I rest this amp a while to rebuilt later with complete planing : biger cabinet, biger heatsinks + fans and maybe some Q development :D.

Yesterday i got a full day to play this amp, and found that the heat was very rage. i felt that something will ready to melt and bad accident await, as the heat also infiltrate the case ( the heatsink screwed to metal case ).
so the lm1875 hv an extra duty time, and i missed the warmness.

Tks to let me know this, this is nice, i love it.
Brgds.
Eka

I'm glad you like it. A zobel network can also increase stability (or not) you can try it if you have the parts on hand. The amp shows some ugly things on the scope that are on the way to be fixed. But i got one "clean" and there was no audible difference other than better clipping (if it is unstable it will be "popcorny").

The "tubby" warmth is pretty exclusive to the tips. I have tried it with transistors costing $5 and requiring an $1 driver and ithey sounded closer to "standard".
 
eketehe said:
Tks again sir,
i'll reconsider also the smps, or somethin like that or like Aloia psu 13.I. I read a writting says that inductive psu(choke) is much better than the capatitive (caps) i'll dig more info n see.
Brgds
eka


This amp is better suited to inductive filtered supplies than a class B counterpart as it draws a constant amount of current in average, but you will also need a certain capacitance to get low supply impedance at low frequencies.
 
eketehe said:
Dear sir,
i find the pps, rated 3,4A 0-16Vdc. i'll consider to buy 4 of 'em for stereo.
I'm just not sure, its not supossed to be earthed right?
For total 13A seems we'll need a softstart network, have any idea?

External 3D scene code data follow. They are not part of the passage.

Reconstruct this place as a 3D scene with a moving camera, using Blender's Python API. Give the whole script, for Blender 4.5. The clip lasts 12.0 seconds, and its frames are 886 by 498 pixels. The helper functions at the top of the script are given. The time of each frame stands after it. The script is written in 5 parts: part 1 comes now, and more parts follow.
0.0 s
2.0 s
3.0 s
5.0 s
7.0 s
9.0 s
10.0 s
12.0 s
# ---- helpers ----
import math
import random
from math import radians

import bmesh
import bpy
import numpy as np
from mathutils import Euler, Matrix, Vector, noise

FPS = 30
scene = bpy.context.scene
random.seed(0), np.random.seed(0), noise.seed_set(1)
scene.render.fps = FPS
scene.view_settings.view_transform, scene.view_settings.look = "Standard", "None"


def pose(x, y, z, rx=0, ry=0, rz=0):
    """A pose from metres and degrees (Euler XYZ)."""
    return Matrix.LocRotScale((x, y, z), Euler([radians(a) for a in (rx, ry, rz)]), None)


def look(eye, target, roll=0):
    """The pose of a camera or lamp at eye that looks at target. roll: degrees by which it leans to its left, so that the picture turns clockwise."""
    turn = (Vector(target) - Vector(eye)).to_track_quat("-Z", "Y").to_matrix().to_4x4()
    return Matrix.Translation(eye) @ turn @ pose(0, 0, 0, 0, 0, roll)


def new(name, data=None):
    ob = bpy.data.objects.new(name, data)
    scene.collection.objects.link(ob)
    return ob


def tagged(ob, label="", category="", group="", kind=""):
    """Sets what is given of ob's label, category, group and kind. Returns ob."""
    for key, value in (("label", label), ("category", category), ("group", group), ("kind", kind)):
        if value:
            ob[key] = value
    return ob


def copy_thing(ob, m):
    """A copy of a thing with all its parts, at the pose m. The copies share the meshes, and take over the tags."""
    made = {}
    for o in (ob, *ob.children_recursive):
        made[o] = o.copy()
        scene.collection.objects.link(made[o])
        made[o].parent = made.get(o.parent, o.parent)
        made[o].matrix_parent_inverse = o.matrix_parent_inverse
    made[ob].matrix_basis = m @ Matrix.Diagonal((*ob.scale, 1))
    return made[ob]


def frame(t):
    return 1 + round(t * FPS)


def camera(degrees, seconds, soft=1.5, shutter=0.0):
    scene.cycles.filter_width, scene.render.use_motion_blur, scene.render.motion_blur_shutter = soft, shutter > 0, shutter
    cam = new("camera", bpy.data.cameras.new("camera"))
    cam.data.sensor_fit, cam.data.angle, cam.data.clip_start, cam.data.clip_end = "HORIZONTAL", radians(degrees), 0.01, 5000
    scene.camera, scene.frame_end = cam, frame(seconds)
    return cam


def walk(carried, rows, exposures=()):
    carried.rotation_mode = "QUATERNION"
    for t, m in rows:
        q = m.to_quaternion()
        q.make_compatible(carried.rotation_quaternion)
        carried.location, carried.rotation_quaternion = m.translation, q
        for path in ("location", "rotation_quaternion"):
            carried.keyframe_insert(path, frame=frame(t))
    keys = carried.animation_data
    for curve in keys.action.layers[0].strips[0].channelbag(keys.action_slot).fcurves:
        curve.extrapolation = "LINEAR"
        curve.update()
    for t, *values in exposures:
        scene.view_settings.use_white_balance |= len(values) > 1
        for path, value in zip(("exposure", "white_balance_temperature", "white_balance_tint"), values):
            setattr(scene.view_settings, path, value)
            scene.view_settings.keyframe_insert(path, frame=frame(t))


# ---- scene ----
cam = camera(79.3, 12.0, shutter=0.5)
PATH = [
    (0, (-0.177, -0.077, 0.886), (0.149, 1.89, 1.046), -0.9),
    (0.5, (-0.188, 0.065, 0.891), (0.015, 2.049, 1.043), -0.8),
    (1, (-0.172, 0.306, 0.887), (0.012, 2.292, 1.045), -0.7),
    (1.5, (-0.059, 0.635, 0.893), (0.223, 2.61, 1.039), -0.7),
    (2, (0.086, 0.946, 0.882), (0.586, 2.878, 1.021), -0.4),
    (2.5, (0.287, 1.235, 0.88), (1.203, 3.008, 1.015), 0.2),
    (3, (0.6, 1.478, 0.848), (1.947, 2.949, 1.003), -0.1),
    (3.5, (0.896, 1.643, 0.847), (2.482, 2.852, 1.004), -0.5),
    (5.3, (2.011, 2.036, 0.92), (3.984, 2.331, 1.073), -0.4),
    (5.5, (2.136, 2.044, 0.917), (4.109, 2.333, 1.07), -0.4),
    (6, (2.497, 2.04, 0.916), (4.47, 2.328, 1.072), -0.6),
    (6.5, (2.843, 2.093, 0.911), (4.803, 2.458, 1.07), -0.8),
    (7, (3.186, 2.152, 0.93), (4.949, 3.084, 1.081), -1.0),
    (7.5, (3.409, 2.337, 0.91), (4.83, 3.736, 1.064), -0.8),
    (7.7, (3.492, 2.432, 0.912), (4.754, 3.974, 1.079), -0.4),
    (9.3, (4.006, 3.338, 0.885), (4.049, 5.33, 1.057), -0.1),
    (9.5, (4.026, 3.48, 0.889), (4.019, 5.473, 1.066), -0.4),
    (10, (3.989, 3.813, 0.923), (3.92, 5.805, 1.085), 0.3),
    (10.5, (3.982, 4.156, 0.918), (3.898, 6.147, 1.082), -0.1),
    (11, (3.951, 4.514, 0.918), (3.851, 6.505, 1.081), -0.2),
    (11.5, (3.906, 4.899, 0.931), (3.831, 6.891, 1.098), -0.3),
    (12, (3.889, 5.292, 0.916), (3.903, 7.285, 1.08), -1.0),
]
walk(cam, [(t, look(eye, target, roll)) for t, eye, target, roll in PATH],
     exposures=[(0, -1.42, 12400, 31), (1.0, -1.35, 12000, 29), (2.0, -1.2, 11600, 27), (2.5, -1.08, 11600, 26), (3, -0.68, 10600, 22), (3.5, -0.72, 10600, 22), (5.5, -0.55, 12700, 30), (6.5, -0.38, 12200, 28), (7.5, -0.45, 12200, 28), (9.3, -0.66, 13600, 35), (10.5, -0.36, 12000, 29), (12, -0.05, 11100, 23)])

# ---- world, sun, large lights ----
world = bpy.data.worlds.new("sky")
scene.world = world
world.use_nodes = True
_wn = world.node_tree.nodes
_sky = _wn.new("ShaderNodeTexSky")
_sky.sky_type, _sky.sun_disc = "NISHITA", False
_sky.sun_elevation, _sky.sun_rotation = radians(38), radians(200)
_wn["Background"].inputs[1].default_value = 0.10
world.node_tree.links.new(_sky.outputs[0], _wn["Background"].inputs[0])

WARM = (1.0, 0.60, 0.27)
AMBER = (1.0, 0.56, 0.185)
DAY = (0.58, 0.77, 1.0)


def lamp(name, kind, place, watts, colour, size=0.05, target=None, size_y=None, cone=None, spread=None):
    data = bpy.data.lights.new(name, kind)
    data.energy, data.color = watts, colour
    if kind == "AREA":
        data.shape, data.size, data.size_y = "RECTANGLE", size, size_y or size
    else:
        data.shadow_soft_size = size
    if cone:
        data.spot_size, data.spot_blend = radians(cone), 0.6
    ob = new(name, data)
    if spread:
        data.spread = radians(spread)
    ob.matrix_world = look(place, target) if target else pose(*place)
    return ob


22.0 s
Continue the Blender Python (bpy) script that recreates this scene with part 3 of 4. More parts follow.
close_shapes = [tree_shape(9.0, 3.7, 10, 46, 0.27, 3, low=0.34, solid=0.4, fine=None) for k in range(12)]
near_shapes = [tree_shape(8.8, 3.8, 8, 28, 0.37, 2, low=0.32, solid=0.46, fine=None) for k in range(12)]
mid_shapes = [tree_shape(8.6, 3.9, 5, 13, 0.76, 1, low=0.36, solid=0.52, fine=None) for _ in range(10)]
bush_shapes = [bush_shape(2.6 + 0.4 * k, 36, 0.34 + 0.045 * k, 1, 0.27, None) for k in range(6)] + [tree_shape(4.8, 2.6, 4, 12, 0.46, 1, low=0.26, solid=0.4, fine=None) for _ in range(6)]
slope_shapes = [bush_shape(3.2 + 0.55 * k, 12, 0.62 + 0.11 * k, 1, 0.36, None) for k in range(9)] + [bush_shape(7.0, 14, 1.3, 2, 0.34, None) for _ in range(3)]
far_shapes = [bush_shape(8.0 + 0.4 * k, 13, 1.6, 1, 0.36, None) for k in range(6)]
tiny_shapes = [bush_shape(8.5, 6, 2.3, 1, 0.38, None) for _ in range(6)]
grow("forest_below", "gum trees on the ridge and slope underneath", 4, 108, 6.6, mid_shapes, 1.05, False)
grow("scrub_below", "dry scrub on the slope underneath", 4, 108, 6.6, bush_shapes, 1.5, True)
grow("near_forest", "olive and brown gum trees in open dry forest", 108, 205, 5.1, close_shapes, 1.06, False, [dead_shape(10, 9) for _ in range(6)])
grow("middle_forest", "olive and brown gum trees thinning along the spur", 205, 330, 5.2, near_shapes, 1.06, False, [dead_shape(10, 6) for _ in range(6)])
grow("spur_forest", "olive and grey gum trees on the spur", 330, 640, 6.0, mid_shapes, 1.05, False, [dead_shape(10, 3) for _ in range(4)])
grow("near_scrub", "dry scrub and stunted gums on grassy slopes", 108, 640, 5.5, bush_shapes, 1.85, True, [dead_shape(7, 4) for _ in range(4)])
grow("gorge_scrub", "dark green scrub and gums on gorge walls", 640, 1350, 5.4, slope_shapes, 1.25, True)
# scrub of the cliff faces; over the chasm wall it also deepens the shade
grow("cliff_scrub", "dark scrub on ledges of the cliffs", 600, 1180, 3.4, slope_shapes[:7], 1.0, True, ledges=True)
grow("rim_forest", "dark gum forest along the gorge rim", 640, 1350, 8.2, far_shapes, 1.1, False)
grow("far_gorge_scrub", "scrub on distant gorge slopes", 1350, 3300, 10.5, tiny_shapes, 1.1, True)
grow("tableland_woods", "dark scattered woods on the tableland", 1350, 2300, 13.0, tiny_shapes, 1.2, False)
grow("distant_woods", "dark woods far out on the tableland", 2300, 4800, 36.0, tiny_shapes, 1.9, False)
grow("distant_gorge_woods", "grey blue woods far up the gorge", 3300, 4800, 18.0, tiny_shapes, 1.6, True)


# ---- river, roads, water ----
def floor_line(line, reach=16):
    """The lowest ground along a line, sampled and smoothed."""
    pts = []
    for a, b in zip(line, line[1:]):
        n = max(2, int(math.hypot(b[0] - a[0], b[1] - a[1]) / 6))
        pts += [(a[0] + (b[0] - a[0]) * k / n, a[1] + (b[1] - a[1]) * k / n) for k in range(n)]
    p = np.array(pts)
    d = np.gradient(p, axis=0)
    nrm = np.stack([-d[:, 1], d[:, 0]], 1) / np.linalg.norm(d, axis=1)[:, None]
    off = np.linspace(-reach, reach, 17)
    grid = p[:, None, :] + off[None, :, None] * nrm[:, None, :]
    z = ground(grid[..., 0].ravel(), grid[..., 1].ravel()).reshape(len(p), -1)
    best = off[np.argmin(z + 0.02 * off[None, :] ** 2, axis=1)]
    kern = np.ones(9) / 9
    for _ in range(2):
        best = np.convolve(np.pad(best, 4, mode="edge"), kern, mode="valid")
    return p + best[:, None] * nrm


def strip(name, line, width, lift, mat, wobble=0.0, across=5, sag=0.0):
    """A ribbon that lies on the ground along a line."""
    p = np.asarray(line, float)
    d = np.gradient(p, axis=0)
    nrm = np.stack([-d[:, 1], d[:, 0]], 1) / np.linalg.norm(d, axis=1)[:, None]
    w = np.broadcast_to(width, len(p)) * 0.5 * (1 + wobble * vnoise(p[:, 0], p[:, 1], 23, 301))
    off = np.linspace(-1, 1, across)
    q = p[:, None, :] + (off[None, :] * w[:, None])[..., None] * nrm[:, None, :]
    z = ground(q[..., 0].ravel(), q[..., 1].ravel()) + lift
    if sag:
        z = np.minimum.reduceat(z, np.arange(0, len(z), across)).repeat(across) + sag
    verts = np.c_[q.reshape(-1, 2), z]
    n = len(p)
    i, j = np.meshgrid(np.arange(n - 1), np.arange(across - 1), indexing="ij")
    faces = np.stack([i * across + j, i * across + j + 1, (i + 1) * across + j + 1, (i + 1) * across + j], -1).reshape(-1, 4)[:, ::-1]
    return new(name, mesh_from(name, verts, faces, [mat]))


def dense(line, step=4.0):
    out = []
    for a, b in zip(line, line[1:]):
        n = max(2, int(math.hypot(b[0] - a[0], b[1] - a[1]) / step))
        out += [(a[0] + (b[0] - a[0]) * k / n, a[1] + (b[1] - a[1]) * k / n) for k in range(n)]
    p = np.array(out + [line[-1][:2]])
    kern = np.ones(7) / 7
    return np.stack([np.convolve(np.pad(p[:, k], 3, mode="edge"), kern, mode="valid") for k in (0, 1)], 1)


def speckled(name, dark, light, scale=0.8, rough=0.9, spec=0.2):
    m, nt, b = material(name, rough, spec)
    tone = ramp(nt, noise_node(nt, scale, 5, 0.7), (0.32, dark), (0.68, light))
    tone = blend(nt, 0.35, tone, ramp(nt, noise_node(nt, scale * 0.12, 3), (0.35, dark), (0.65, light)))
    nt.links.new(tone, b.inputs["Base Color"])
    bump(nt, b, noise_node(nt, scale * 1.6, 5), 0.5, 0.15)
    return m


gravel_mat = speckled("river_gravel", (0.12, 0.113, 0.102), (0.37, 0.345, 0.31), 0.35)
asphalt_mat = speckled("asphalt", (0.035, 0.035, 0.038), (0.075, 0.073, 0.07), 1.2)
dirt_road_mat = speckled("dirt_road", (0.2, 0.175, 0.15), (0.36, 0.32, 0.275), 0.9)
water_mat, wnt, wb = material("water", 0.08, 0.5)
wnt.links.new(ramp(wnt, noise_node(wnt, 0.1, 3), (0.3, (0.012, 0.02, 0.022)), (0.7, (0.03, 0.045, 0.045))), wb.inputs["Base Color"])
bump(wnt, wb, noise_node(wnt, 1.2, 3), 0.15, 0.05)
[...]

If you have decided to use an smps, then you should choose one that is not safety-earthed. These have a drawing of a square inside another square and are equally safe.

They aren't earthed so there will be no ground loops as long as you don't add them.

If you hear any noise, which is not sure, you can add a choke in series with the V+ and V- before the cap, you can also add more capacitance after the choke. There sould be no audible noise then unless you stick your ear to the tweeter.